>> START

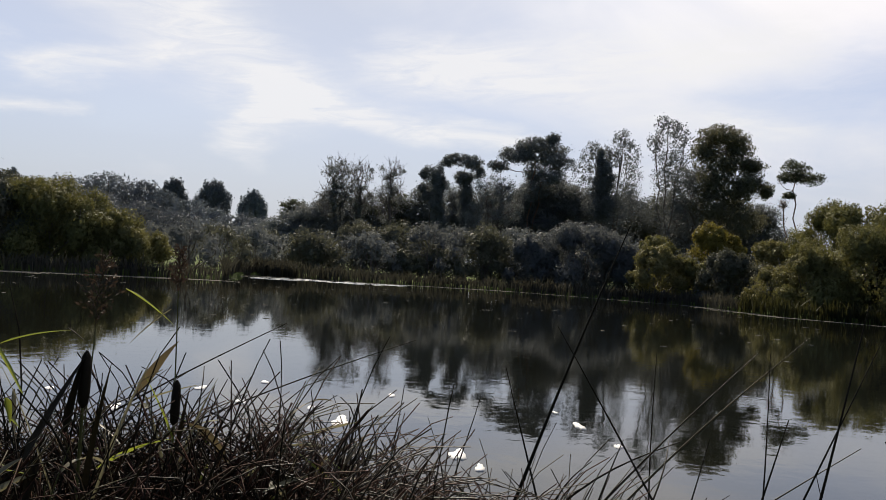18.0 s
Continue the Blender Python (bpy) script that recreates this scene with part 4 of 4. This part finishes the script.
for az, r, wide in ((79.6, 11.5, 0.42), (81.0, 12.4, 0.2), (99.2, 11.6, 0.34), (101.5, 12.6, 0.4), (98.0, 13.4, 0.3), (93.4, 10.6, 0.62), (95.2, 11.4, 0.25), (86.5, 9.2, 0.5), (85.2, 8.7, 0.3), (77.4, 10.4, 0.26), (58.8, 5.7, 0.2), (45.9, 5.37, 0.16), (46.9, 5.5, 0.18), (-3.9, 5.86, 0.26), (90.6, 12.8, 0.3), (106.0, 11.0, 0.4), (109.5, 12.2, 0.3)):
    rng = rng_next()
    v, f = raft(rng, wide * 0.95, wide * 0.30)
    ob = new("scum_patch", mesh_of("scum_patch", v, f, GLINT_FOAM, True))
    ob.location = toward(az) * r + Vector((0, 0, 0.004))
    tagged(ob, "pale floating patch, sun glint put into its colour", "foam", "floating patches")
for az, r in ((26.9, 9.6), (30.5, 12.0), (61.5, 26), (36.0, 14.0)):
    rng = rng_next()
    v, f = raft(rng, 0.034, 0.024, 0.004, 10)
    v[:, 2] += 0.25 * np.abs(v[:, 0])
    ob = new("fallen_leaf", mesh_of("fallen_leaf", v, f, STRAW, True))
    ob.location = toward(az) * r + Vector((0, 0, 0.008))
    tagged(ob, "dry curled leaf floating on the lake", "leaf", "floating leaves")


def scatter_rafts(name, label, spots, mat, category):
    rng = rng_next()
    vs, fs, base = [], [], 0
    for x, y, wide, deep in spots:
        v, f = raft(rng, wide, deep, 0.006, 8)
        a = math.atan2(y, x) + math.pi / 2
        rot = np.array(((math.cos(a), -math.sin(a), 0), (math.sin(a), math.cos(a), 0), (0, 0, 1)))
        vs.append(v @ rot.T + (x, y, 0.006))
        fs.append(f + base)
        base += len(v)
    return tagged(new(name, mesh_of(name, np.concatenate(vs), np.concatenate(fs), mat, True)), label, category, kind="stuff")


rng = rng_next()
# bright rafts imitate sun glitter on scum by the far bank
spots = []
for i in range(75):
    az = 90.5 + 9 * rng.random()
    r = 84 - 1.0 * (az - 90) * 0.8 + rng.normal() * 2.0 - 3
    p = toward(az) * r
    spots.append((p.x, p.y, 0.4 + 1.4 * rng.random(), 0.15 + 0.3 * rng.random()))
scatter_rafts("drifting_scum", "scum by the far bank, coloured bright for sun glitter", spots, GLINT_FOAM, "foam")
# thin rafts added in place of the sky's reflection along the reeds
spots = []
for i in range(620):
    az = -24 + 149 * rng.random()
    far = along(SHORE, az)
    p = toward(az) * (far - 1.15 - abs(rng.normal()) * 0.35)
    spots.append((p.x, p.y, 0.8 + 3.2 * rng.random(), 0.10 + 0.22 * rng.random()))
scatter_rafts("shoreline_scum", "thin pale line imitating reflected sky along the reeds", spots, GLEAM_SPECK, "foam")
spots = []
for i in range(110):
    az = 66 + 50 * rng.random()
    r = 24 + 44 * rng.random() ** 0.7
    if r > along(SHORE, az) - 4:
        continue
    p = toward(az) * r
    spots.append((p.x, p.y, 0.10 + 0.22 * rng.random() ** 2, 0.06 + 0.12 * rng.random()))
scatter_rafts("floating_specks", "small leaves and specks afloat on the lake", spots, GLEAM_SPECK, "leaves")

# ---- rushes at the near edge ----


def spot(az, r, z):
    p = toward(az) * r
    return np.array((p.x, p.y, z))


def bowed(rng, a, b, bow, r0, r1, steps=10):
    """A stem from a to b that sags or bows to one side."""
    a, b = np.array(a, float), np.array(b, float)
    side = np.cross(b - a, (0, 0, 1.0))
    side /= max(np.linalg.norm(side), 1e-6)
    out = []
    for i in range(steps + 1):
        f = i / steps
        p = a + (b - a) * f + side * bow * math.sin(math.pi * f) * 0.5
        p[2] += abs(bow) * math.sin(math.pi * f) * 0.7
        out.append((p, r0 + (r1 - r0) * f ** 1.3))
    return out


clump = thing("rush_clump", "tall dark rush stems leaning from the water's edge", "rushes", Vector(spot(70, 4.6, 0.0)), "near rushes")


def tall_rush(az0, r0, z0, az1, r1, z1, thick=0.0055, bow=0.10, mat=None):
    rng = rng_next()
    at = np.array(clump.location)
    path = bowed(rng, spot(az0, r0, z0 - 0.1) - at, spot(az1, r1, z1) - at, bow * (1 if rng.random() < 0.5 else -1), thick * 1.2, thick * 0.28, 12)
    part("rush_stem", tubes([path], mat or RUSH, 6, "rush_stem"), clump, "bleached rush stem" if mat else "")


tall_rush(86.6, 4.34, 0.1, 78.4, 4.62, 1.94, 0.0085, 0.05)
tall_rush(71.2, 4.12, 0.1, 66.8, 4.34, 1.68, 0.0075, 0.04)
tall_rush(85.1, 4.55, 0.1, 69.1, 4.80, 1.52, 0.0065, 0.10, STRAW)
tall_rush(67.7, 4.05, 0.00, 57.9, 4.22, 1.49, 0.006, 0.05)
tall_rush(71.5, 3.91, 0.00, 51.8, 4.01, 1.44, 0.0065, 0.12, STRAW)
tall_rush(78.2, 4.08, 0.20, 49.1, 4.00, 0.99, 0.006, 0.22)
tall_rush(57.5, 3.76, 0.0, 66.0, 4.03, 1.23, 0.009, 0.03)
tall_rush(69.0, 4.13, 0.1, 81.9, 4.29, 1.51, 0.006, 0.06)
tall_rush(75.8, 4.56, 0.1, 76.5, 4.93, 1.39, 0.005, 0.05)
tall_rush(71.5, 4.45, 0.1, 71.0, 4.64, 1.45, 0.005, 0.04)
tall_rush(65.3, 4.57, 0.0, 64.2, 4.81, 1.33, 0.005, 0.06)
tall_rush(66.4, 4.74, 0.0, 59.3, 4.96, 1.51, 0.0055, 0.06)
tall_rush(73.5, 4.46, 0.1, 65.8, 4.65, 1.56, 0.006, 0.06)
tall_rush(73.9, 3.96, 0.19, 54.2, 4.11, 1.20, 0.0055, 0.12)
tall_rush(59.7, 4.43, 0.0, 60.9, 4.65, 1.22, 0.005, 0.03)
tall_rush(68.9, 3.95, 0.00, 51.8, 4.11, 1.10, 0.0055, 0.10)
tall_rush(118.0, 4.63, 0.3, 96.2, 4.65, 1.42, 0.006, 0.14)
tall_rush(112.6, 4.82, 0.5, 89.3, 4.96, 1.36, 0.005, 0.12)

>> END

TASK TO CARRY OUT: Copy out every line where the word "part" occurs.

CORRECT OUTPUT:
Continue the Blender Python (bpy) script that recreates this scene with part 4 of 4. This part finishes the script.
    part("rush_stem", tubes([path], mat or RUSH, 6, "rush_stem"), clump, "bleached rush stem" if mat else "")